Canada could face actual challenges to its assertion that the Northwest Passage is internal waters when the Arctic ice cap melts sufficiently; however, the challenges will be mitigated by the pattern of the melt. Scientific studies indicate that the Northern Sea Route off of Russia and the Transpolar Route through the central Arctic Ocean should be more feasible to commercial traffic. Ice pile up in the approaches to the northern exits to the Northwest Passage may also mute these challenges.
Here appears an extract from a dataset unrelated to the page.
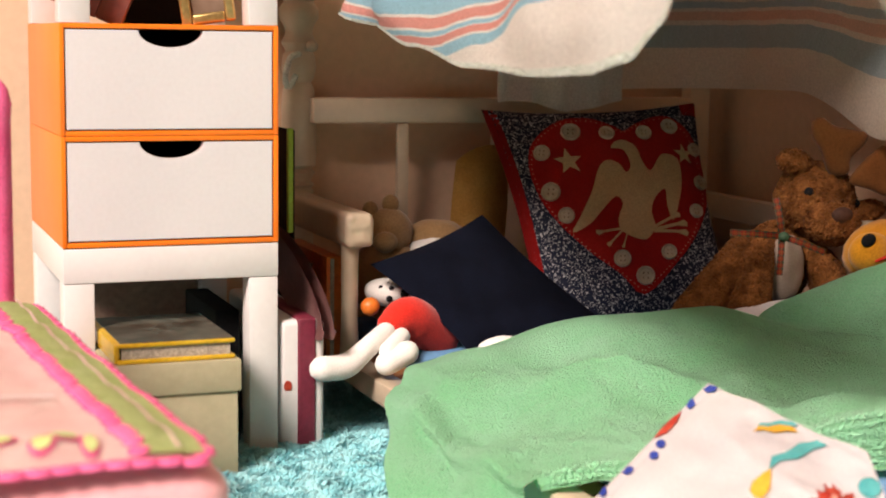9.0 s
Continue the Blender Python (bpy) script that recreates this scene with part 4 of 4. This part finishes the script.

The validity and universal applicability of UNCLOS should be central to Canada’s position. Canada stands to lose little whether the Northwest Passage is considered internal waters with the right of innocent passage or an international strait with the right of transit passage save the differences between these regimes, which are candidly military related dealing with submerged submarine transit and aircraft over flight.  Should Canada persists in pursuing a position outside of UNCLOS by declaring the Northwest Passage as internal waters without the right to innocent passage, then it should expect little support from the United Nations, world opinion, and the International Court of Justice when it faces challenges, leaving police and military action as its only recourse.